Globalement, Gérald Darmanin dit « assumer une forme de double peine » pour les étrangers délinquants. En clair : il s’agit d’expulser du territoire français les étrangers condamnés à des peines de prison, à l’issue de leur détention.
Là encore, il s’agit d’un effet d’annonce selon Marc Duranton. « Gérald Darmanin affirme assumer une forme de double peine mais il oublie de préciser que cela existe depuis la fin du 19ème siècle dans le code pénal. Cela n’a jamais disparu et, au fil des ans, cela a même été étendu”, soupire le spécialiste de La Cimade.
« Ce que le ministre souhaite c’est faire sauter les derniers verrous qu’il reste alors même qu’ils sont déjà extrêmement lâches” et ne concerne qu’une petite partie des étrangers, continue l’intéressé qui déplore le fait que cette double peine crée « 2 000 à 3 000 indésirables » en France chaque année.
Allongement des OQTF : le risque de « fantômes administratifs »
Enfin, Gérald Darmanin souhaite un allongement de la durée des obligations de quitter le territoire français (OQTF) à deux ans, contre un an actuellement, pour « permettre les recours et appels ». Une manière aussi, pour l’administration, d’étendre les possibilités d’expulsions sur une plus longue période. Actuellement, la durée d’une OQTF est d’un an.
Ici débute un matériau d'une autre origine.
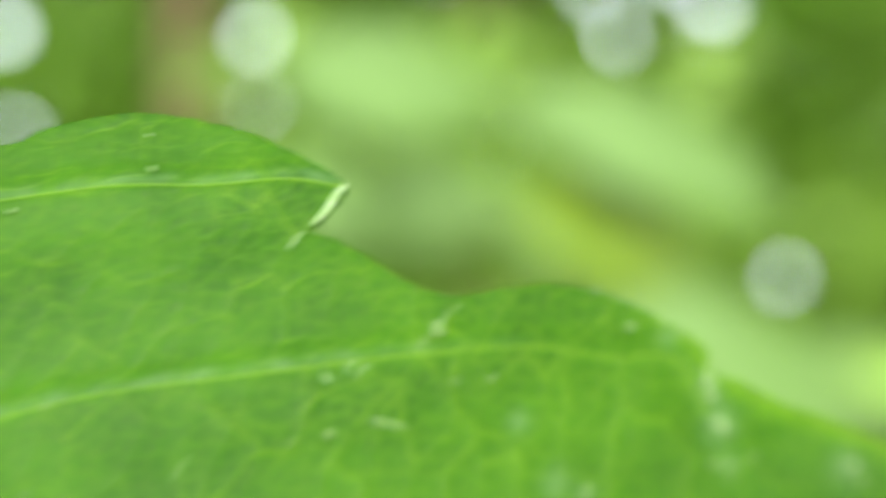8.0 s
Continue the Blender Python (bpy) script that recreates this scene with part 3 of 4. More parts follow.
            ring.append(lean(px, w * g * math.cos(t), z + h * g * math.sin(t) * (1.0 if math.sin(t) > 0 else low)))
        rings.append(ring)
    shield = part("neck_shield", loft(rings), M_SHIELD, beetle, "black, orange and cream neck shield")
    shield.data.attributes.new("tint", "FLOAT", "POINT").data.foreach_set("value", tint)
    part("shield_rim", tube([lean(8.60 + abs(t - 1.57) * 0.11 + 0.32 * math.exp(-((abs(math.degrees(t) - 90) - 48) / 26) ** 2), 0.94 * math.cos(t), 1.24 + 0.57 * math.sin(t)) for t in (0.3, 0.6, 0.9, 1.2, 1.6, 1.95, 2.3, 2.6, 2.85, 3.05)], [0.03, 0.035, 0.035, 0.03, 0.03, 0.035, 0.04, 0.045, 0.05, 0.03], 8), M_PALE, shield, "thin cream hind rim of the neck shield")
    # head
    rings = []
    for x, w, h, z in fine_table(((9.85, 0.5, 0.36, 0.70), (10.06, 0.64, 0.47, 0.64), (10.32, 0.70, 0.50, 0.50), (10.53, 0.64, 0.44, 0.37), (10.69, 0.46, 0.32, 0.28), (10.78, 0.25, 0.18, 0.23))):
        rings.append([lean(x, w * math.cos(t), z + h * math.sin(t)) for t in (2 * math.pi * q / 24 for q in range(24))])
    head = part("head", loft(rings), M_HEAD, beetle, "glossy dark grey head")
    for side in (1, -1):
        # an added pale body paints the highlight on each side of the head
        part("head_glint", ball(lean(10.16, side * 0.54, 0.76), (0.22, 0.10, 0.11), Matrix.Rotation(radians(22), 3, "Y")), M_HEAD_GLINT, head, "pale highlight painted on the side of the head")
        part("eye", ball(lean(10.43, side * 0.48, 0.31), (0.27, 0.24, 0.30)), M_EYE, head, "round black eye")
    part("face", tube([(10.45, -0.05, 0.05), (10.65, -0.05, -0.08), (10.8, -0.05, -0.18)], [0.36, 0.32, 0.2], 14), M_PALE, head, "yellow-brown face")
    for side in (1, -1):
        part("jaw", tube([(10.55, side * 0.2, -0.02), (10.9, side * 0.2, -0.3), (11.0, side * 0.06, -0.42)], [0.1, 0.08, 0.03], 8), M_PALE, head, "amber jaw")
    for pts in ([(10.3, -0.3, 0.12), (10.5, -0.58, -0.2), (10.75, -0.87, -0.42)], [(10.45, -0.3, 0.02), (10.72, -0.5, -0.2), (10.98, -0.66, -0.3)], [(10.5, 0.2, 0.0), (10.75, 0.3, -0.25), (11.0, 0.3, -0.35)]):
        part("palp", tube(pts, [0.05, 0.06, 0.085, 0.04], 8), M_PALE, head, "straw-yellow mouth feeler")

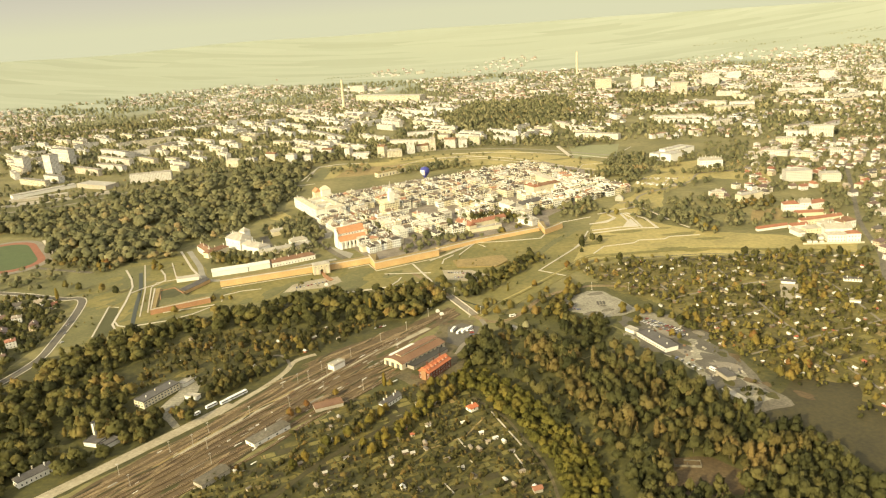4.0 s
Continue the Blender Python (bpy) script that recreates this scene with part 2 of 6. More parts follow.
FELT = mottled("grey_roof_felt", [(0.3, (0.06, 0.055, 0.05)), (0.6, (0.11, 0.1, 0.09)), (0.8, (0.18, 0.165, 0.14))], 0.1, 0.9)
TAR = mottled("tarred_roof", [(0.3, (0.028, 0.025, 0.02)), (0.6, (0.05, 0.045, 0.037)), (0.8, (0.085, 0.076, 0.062))], 0.1, 0.9)
PALEROOF = mottled("weathered_sheet_roof", [(0.3, (0.224, 0.2016, 0.1568)), (0.55, (0.3696, 0.336, 0.2688)), (0.75, (0.504, 0.4592, 0.3696))], 0.1, 1.0, rough=0.5)
WHITESHEET = mottled("white_painted_sheet_roof", [(0.3, (0.5, 0.47, 0.4)), (0.55, (0.62, 0.59, 0.52)), (0.8, (0.7, 0.67, 0.6))], 0.1, 1.0, rough=0.5)
CREAM = mottled("cream_plaster", [(0.3, (0.5, 0.43, 0.29)), (0.6, (0.62, 0.55, 0.38)), (0.8, (0.7, 0.63, 0.46))], 0.1, 0.8)
WHITE = mottled("white_plaster", [(0.3, (0.583, 0.5564, 0.4752)), (0.6, (0.7208, 0.6955, 0.6156)), (0.8, (0.7844, 0.7597, 0.6804))], 0.1, 0.8)
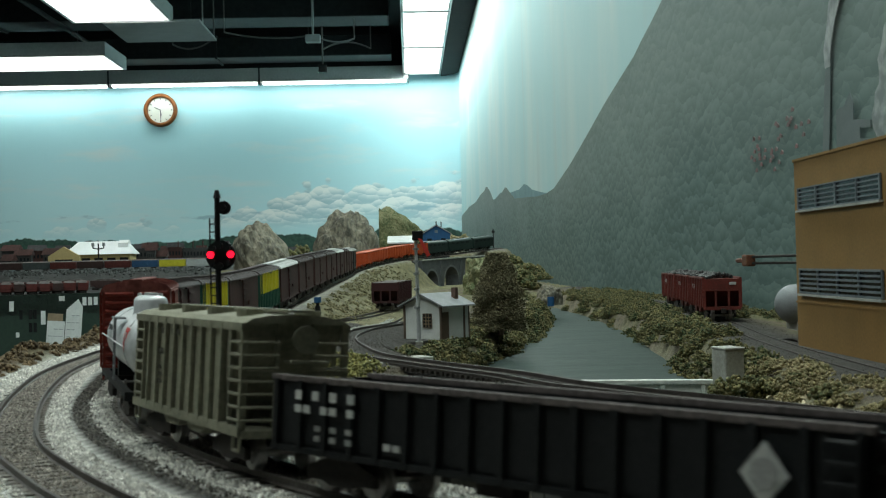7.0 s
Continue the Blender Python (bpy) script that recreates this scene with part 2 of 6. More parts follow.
        head = math_node("ADD", head, math_node("MULTIPLY", math_node("SUBTRACT", noise_node(1.5, (1, 1, 0), 3.0), 0.5), 0.32))
        light = math_node("ADD", math_node("MULTIPLY", lift, 0.6), math_node("MULTIPLY", crest, 0.35))
        white = ramp(light, -0.35, 0.30, (0.36, 0.53, 0.58), (0.78, 0.82, 0.81))
        low = noise_node(3.0, (0.5, 1, 2.5), 5.0)
        white = ramp(math_node("ADD", z, math_node("MULTIPLY", low, 0.25)), 0.36, 0.62, sky, white)
        sky = ramp(math_node("SUBTRACT", head, z), -0.004, 0.022, sky, white)
        # a few small flat clouds away from the bank
        loose = math_node("SUBTRACT", noise_node(2.6, (1, 1, 4.0), 4.0), math_node("MULTIPLY", math_node("ABSOLUTE", math_node("SUBTRACT", z, 0.42), 0.0), 0.9))
        sky = ramp(loose, 0.58, 0.68, sky, (0.30, 0.47, 0.54))
        # far hills
        ridge = math_node("MULTIPLY", noise_node(1.6, (1, 1, 0), 3.0), 0.22)
        tuft = math_node("MULTIPLY", noise_node(26.0, (1, 1, 0), 4.0), 0.05)
        top = math_node("ADD", math_node("ADD", ridge, tuft), 0.10)
        hills = ramp(noise_node(30.0, (1, 1, 1), 4.0), 0.35, 0.65, (0.012, 0.045, 0.035), (0.03, 0.085, 0.06))
        sky = ramp(math_node("SUBTRACT", z, top), -0.006, 0.006, hills, sky)
    elif axis == "y":
        sky = ramp(z, 0.2, 1.4, (0.43, 0.65, 0.67), (0.45, 0.67, 0.69))
        streak = noise_node(1.0, (1, 2.0, 0.8), 6.0)
        sky = ramp(streak, 0.42, 0.72, sky, (0.58, 0.70, 0.69))
        grey = noise_node(1.0, (1, 4.0, 0.4), 4.0)
        sky = ramp(grey, 0.55, 0.8, sky, (0.48, 0.60, 0.60))
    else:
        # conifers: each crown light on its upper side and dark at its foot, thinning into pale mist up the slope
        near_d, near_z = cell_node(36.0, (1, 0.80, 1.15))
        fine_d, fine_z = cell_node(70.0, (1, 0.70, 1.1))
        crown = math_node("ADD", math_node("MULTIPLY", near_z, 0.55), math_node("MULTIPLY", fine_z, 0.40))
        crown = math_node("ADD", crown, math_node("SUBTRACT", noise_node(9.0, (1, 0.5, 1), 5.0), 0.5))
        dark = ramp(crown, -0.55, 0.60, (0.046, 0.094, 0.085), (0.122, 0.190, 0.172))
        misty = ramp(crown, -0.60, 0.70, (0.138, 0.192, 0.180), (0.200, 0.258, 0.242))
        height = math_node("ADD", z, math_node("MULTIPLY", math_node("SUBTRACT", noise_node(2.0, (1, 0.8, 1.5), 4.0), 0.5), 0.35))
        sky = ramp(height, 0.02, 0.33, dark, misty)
    l.new(sky, b.inputs["Base Color"])
    return m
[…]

En 2020, moins de 10 % des OQTF ont été appliquées.
Sur ce point, le spécialiste de La Cimade, organisation farouchement opposée aux lieux de rétention dont elle dénonce les atteintes aux droits de l’Homme, estime que cela va « créer des fantômes administratifs ». « Cela va augmenter le nombre de personnes qui ne pourront prétendre ni aux droits sociaux ni à un statut administratif, alerte Marc Duranton. Au final, tout cela contribue à renforcer cet état d’esprit qui considère n’importe quelle personne étrangère comme un délinquant en puissance.